Tuesday, December 13, 2011

Chon-Man-I-Case, portrait of a chief

In the nineteenth century, Native American names were not written down by the Indians themselves, so the names as documented by Euro-Americans were either phonetic approximations or nicknames used as a matter of convenience. Thus it is that the Oto chief pictured above had his name written as “Chon-Man-I-Case,” in this print from Thomas McKenney’s History of the Indian Tribes of North America, but also as “Shaumonekusse,” which is the spelling that James Hall preferred in his biography. This chief was also called the Prairie Wolf and L’Ietan, the latter name used by the French perhaps because of an exploit he had against the Ietan tribe.

The Oto tribe originally came from what is today Wisconsin, but by the late eighteenth century had settled along the Missouri and Platte Rivers in today’s Nebraska. It was there that Shaumonekusse was born about 1785 and there that the tribe was located on the map which accompanied McKenney’s volume. When Stephen Long’s expedition passed through that area in 1819, Shaumonekusse was one of the warriors who described to the exploring party his martial exploits, which involved taking coup and stealing horses from many other tribes.

Just a couple years later, in 1821-22, a large delegation of plains Indians, from the Pawnee, Sauk, Fox, Sioux, Miami, Menominee, Chippewa and Oto tribes, went to Washington to meet with government officials, including President James Monroe. This was part of the government’s policy of both honoring and impressing Native American leaders so that they would be more malleable in making treaties (and giving up their rights). Shaumonekusse, though only a “half chief” (that is a minor chief) at the time, was part of the delegation along with one of his wives, Hayne Hudjihini, or Eagle of Delight.

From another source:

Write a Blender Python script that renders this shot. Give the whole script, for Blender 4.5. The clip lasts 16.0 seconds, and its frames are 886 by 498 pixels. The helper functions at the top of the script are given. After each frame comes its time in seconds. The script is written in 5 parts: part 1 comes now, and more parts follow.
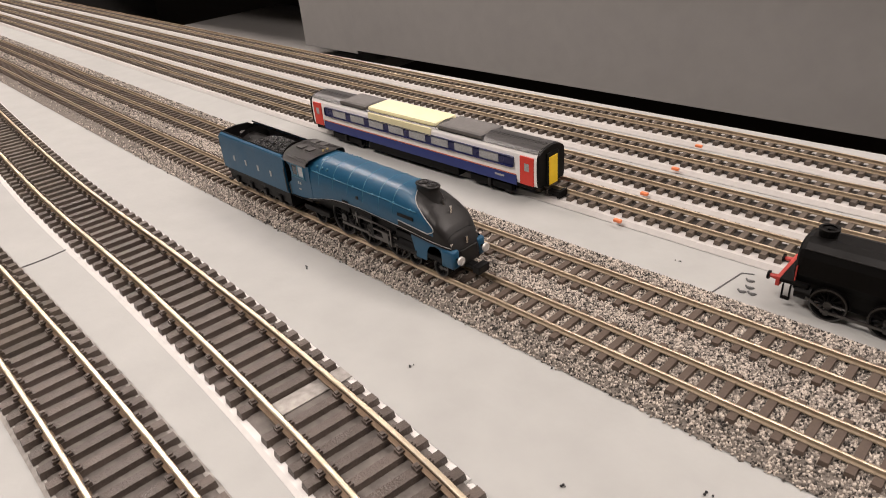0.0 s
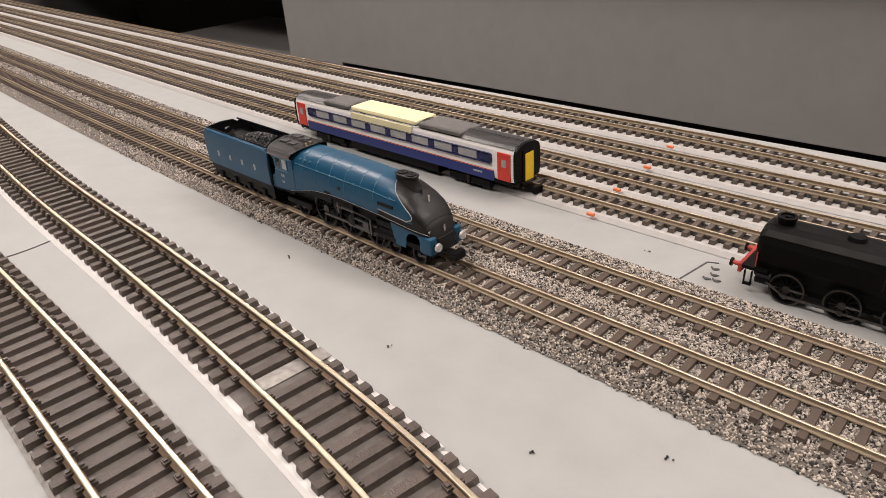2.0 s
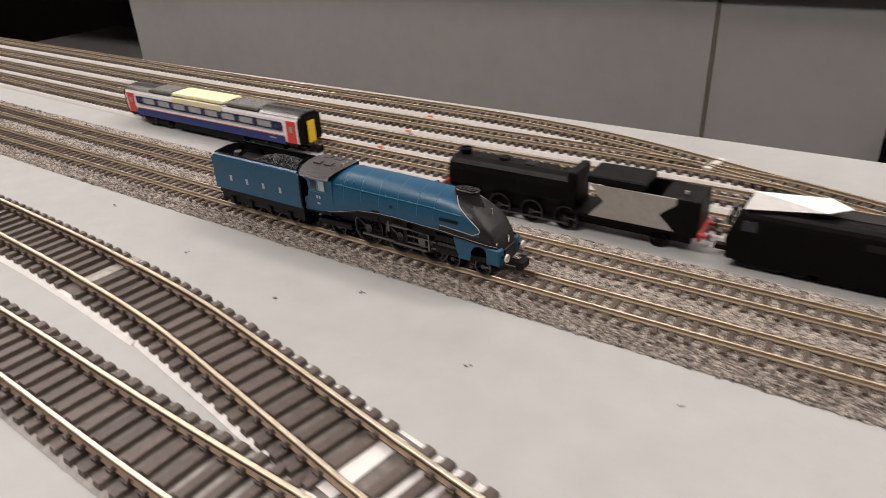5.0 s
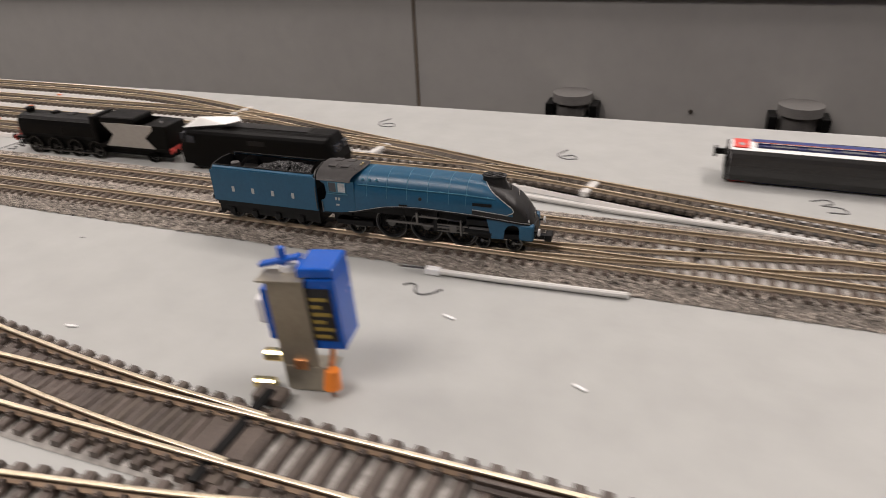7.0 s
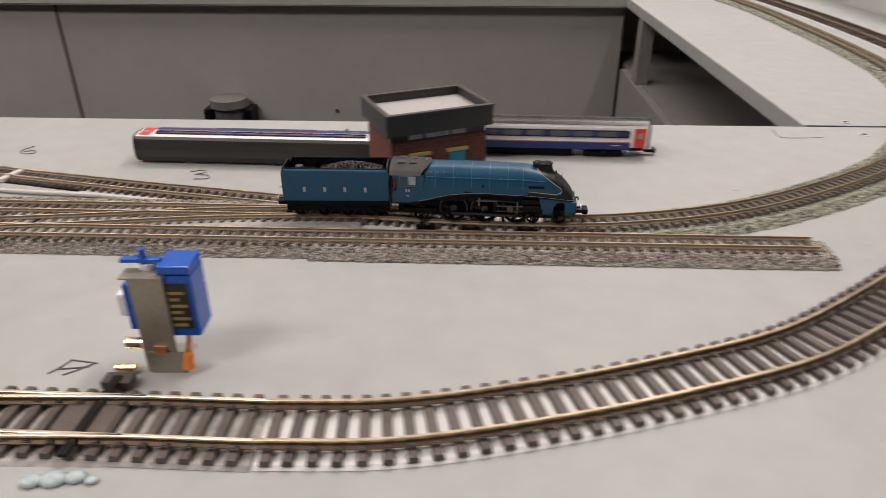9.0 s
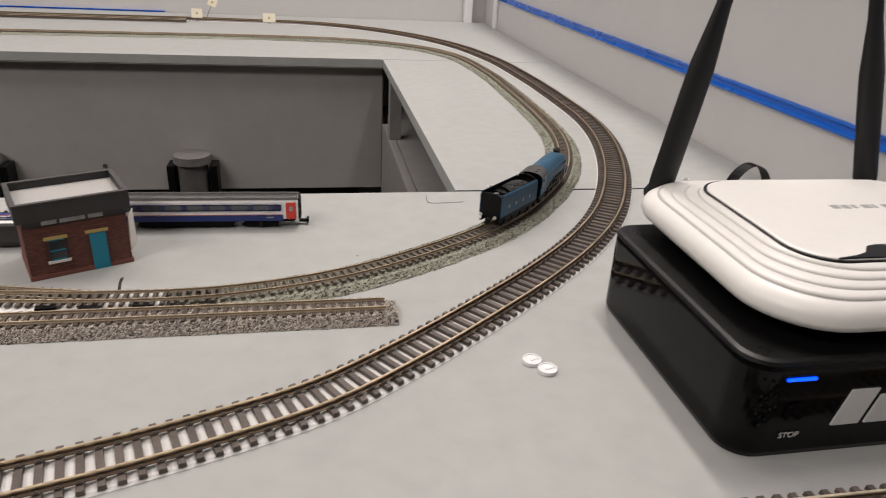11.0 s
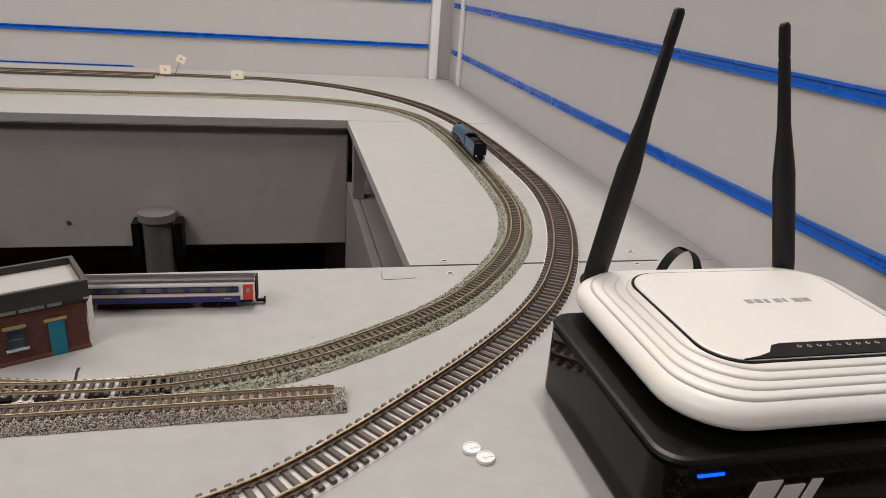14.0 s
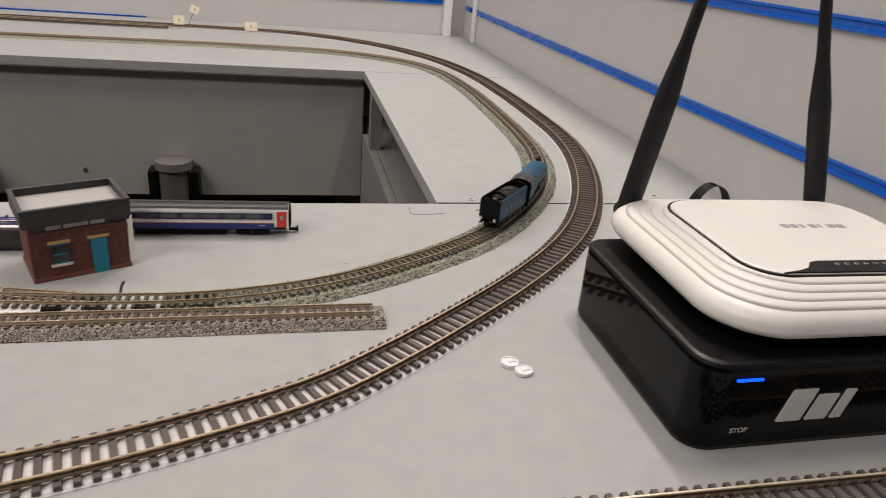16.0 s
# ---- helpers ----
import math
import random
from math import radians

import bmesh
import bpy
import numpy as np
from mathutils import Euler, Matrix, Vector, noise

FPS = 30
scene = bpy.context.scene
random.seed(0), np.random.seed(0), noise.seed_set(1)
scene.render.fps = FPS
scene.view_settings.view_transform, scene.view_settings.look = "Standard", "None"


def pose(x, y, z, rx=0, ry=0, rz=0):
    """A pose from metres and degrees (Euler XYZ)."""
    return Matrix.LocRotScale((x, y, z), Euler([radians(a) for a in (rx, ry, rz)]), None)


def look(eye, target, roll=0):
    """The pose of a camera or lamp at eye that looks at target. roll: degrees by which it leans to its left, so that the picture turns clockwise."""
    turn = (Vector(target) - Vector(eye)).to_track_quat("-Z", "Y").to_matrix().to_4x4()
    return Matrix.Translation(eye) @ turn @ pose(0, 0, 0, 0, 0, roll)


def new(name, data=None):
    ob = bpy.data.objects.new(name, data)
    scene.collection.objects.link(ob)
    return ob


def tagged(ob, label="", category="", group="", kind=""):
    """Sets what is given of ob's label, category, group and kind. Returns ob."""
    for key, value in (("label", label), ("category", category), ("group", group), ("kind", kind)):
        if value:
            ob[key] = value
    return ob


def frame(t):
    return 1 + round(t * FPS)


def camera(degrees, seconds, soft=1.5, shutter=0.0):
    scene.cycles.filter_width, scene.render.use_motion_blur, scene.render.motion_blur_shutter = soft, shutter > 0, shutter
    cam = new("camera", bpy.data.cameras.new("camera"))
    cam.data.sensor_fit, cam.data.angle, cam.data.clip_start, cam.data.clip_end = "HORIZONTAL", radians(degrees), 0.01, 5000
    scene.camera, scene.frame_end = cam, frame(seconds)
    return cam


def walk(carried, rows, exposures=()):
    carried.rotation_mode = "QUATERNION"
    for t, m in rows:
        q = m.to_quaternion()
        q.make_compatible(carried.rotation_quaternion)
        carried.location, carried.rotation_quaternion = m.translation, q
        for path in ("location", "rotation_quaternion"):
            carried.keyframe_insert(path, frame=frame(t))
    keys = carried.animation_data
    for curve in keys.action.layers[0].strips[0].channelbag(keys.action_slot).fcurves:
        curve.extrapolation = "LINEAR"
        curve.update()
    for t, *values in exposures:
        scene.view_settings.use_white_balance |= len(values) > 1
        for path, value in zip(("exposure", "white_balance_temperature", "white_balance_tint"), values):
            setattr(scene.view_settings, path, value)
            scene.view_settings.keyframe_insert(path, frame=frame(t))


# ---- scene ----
cam = camera(65.8, 16.0, soft=0.5, shutter=0.45)
PATH = [
    (0, (-0.777, -0.331, 0.125), (-2.049, 0.867, -0.848), -5.2),
    (0.5, (-0.776, -0.334, 0.119), (-2.047, 0.874, -0.842), -5.0),
    (1, (-0.773, -0.334, 0.119), (-2.04, 0.889, -0.829), -4.7),
    (1.5, (-0.771, -0.336, 0.118), (-2.029, 0.898, -0.826), -4.5),
    (2, (-0.768, -0.338, 0.121), (-2.018, 0.909, -0.819), -4.1),
    (2.5, (-0.765, -0.34, 0.12), (-2.005, 0.915, -0.821), -3.9),
    (3, (-0.762, -0.343, 0.122), (-1.991, 0.93, -0.81), -3.6),
    (5.5, (-0.627, -0.392, 0.13), (-1.54, 1.114, -0.819), -2.8),
    (6, (-0.574, -0.404, 0.132), (-1.403, 1.145, -0.824), -2.8),
    (6.5, (-0.512, -0.418, 0.137), (-1.242, 1.185, -0.811), -2.7),
    (7, (-0.449, -0.427, 0.135), (-1.082, 1.219, -0.81), -2.6),
    (7.5, (-0.386, -0.442, 0.137), (-0.911, 1.237, -0.816), -1.7),
    (8, (-0.328, -0.451, 0.142), (-0.72, 1.264, -0.81), -1.6),
    (8.5, (-0.28, -0.463, 0.147), (-0.511, 1.287, -0.793), -1.0),
    (9, (-0.228, -0.48, 0.151), (-0.296, 1.285, -0.787), -0.0),
    (9.5, (-0.19, -0.5, 0.167), (-0.114, 1.271, -0.76), 1.1),
    (10, (-0.151, -0.517, 0.174), (0.046, 1.26, -0.721), 1.7),
    (12.3, (-0.093, -0.535, 0.227), (0.352, 1.253, -0.55), 4.0),
    (12.5, (-0.093, -0.536, 0.229), (0.351, 1.257, -0.539), 3.7),
    (13, (-0.094, -0.536, 0.234), (0.344, 1.266, -0.513), 3.6),
    (13.5, (-0.095, -0.539, 0.235), (0.342, 1.269, -0.5), 3.8),
    (14, (-0.094, -0.542, 0.235), (0.351, 1.266, -0.497), 4.1),
    (14.5, (-0.093, -0.546, 0.227), (0.361, 1.253, -0.519), 4.1),
    (15, (-0.094, -0.55, 0.222), (0.364, 1.24, -0.544), 4.6),
    (15.5, (-0.1, -0.555, 0.216), (0.363, 1.224, -0.571), 4.9),
    (16, (-0.117, -0.554, 0.209), (0.321, 1.22, -0.603), 5.1),
]
walk(cam, [(t, look(e, g, r)) for t, e, g, r in PATH],
     exposures=[(0, 0.26, 6700, 10), (3, 0.15, 6550, 9), (5.5, 0.18, 6450, 8), (8.5, 0.08, 6500, 8), (10, 0.08, 6400, 7), (12.5, -0.06, 6450, 6), (16, -0.06, 6550, 6)])

# ---- light: a closed room with ceiling panels ----
world = bpy.data.worlds.new("room_air")
scene.world = world
world.use_nodes = True
world.node_tree.nodes["Background"].inputs[0].default_value = (0.9, 0.95, 1.0, 1)
world.node_tree.nodes["Background"].inputs[1].default_value = 0.02


def ceiling_lamp(x, y, sx, sy, watts, color):
    data = bpy.data.lights.new("ceiling_panel_light", "AREA")
    data.shape, data.size, data.size_y = "RECTANGLE", sx, sy
    data.energy, data.color = watts, color
    ob = new("ceiling_panel_light", data)
    ob.matrix_world = pose(x, y, 1.56)
    return ob


ceiling_lamp(-2.60, 0.10, 0.6, 0.6, 28, (1.0, 0.885, 0.845))
ceiling_lamp(0.40, 0.50, 0.12, 1.2, 23, (1.0, 0.885, 0.845))
ceiling_lamp(-1.30, -1.05, 1.0, 0.5, 28, (1.0, 0.885, 0.845))
ceiling_lamp(-0.50, 0.62, 1.2, 0.3, 11, (1.0, 0.885, 0.845))

# ---- materials ----


def mat(name, color, rough=0.6, metal=0.0, var=0.15, scale=60.0, bump=0.0, bscale=None, tint=None, island=0.0,
        obj=0.0, coat=0.0, emit=None, spec=0.5):
    """Procedural surface: base colour varied at two scales, roughness break-up and fine relief."""
    m = bpy.data.materials.new(name)
    m.use_nodes = True
    nt = m.node_tree
    b = nt.nodes["Principled BSDF"]
    b.inputs["Roughness"].default_value = rough
    b.inputs["Metallic"].default_value = metal
    b.inputs["Specular IOR Level"].default_value = spec
    if coat:
        b.inputs["Coat Weight"].default_value = coat
        b.inputs["Coat Roughness"].default_value = 0.08
    tc = nt.nodes.new("ShaderNodeTexCoord")
    n1 = nt.nodes.new("ShaderNodeTexNoise")
    n1.inputs["Scale"].default_value = scale
    n1.inputs["Detail"].default_value = 6
    n1.inputs["Roughness"].default_value = 0.65
    n2 = nt.nodes.new("ShaderNodeTexNoise")
    n2.inputs["Scale"].default_value = scale * 9
    n2.inputs["Detail"].default_value = 4
    for n in (n1, n2):
        nt.links.new(tc.outputs["Object"], n.inputs["Vector"])
    add = nt.nodes.new("ShaderNodeMath")
    add.operation = "ADD"
    nt.links.new(n1.outputs["Fac"], add.inputs[0])
    nt.links.new(n2.outputs["Fac"], add.inputs[1])
    last = add
    if island or obj:
        src = nt.nodes.new("ShaderNodeNewGeometry").outputs["Random Per Island"] if island else \
            nt.nodes.new("ShaderNodeObjectInfo").outputs["Random"]
        mul = nt.nodes.new("ShaderNodeMath")
        mul.operation = "MULTIPLY_ADD"
        mul.inputs[1].default_value = 2 * (island or obj)
        mul.inputs[2].default_value = -(island or obj)
        nt.links.new(src, mul.inputs[0])
        add2 = nt.nodes.new("ShaderNodeMath")
        add2.operation = "ADD"
        nt.links.new(add.outputs[0], add2.inputs[0])
        nt.links.new(mul.outputs[0], add2.inputs[1])
        last = add2
    ramp = nt.nodes.new("ShaderNodeMapRange")
    ramp.inputs["From Min"].default_value = 0.55
    ramp.inputs["From Max"].default_value = 1.45
    nt.links.new(last.outputs[0], ramp.inputs["Value"])
    mix = nt.nodes.new("ShaderNodeMix")
    mix.data_type = "RGBA"
    c = Vector(color)
    lo = c * (1 - var)
    hi = Vector(tint) if tint else c * (1 + var)
    mix.inputs["A"].default_value = (*lo, 1)
    mix.inputs["B"].default_value = (*[min(v, 1) for v in hi], 1)
    nt.links.new(ramp.outputs["Result"], mix.inputs["Factor"])
    nt.links.new(mix.outputs["Result"], b.inputs["Base Color"])
    rr = nt.nodes.new("ShaderNodeMapRange")
    rr.inputs["From Min"].default_value = 0.3
    rr.inputs["From Max"].default_value = 0.7
    rr.inputs["To Min"].default_value = max(rough - 0.08, 0.03)
    rr.inputs["To Max"].default_value = min(rough + 0.08, 1)
    nt.links.new(n1.outputs["Fac"], rr.inputs["Value"])
    nt.links.new(rr.outputs["Result"], b.inputs["Roughness"])
    if bump:
        nb = nt.nodes.new("ShaderNodeTexNoise")
        nb.inputs["Scale"].default_value = bscale or scale * 12
        nb.inputs["Detail"].default_value = 5
        nt.links.new(tc.outputs["Object"], nb.inputs["Vector"])
        bu = nt.nodes.new("ShaderNodeBump")
        bu.inputs["Strength"].default_value = bump
        bu.inputs["Distance"].default_value = 0.0006
        nt.links.new(nb.outputs["Fac"], bu.inputs["Height"])
        nt.links.new(bu.outputs["Normal"], b.inputs["Normal"])
    if emit:
        b.inputs["Emission Color"].default_value = (*emit[0], 1)
        b.inputs["Emission Strength"].default_value = emit[1]
    return m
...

At this time, Thomas McKenney was head of the U.S. Bureau of Indian Affairs. McKenney was a champion of American Indians and fought throughout his tenure to preserve something of their culture, which he recognized as an integral part of the history of America. Towards this end he started a collection of Indian memorabilia for the government and took advantage of the visit of this large delegation to have a number of the visitor's portraits painted.

McKenney convinced some of the members of the delegation, including both Shaumonekusse and Hayne Hudjihini, to go to the studio of the leading Washington portrait painter Charles Bird King, to sit for their portraits. This was the beginning of the government's Indian portrait gallery, which grew considerably in size during McKenney’s tenure. After McKenney was dismissed from his position, he borrowed the original paintings in order to produce illustrations for his planned History.

After many ups and downs, lasting over a decade, this monumental work was completed containing 120 prints (all but three portraits) and biographies, written by James Hall, of many of the individuals pictured. Lithographic copies of both Shaumonekusse's and Hayne Hudjihini’s portraits were included. It turned out to be a good thing that McKenney undertook this project and produced these copies, for in 1865, a fire at the Smithsonian destroyed almost all the original paintings.

Shaumonekusse’s biography in the History, says of him that he “was distinguished early in life as a daring, active and successful warrior.” And according to Hall, he rose to his position as chief, not through heredity, but “gradually by his own merits.”

An interesting story, of which there are a number of versions, tells how Shaumonekusse and his brother, Blue Eyes, fought each other over ownership of some ponies, during which Blue Eyes bit off the end of his brother’s nose! Shaumonekusse retreated to his lodging to recover and try to cool off, but in the morning he was still furious, telling his brother that he was going to kill him, an act which he shortly thereafter carried out. Though Shaumonekusse was said to be distraught by this, according to Hall it was this act of revenge, which was widely approved by his tribe, which led to Shaumonekusse’s rise to being a full chief.

The portrait of Shaumonekusse shows a proud warrior, wearing an impressive bear-claw necklace and headdress with bison horns, both indicating his great prowess. He also hears a presidential medal, with Monroe’s likeness on it, given to him when he visited the president.

The portrait of Shaumonekusse was one of the first prints produced for the McKenney History, some time around 1830. As the production of the History ran its convoluted way towards completion in 1844, a number of portraits, including this one, were redrawn on stone and reissued. Usually the later images were a bit more “polished” or Europeanized, as can be seen by comparing the image above the previous paragraph, published in 1836 by E.C. Biddle, with the one just above, published in 1838 by F.W. Greenough.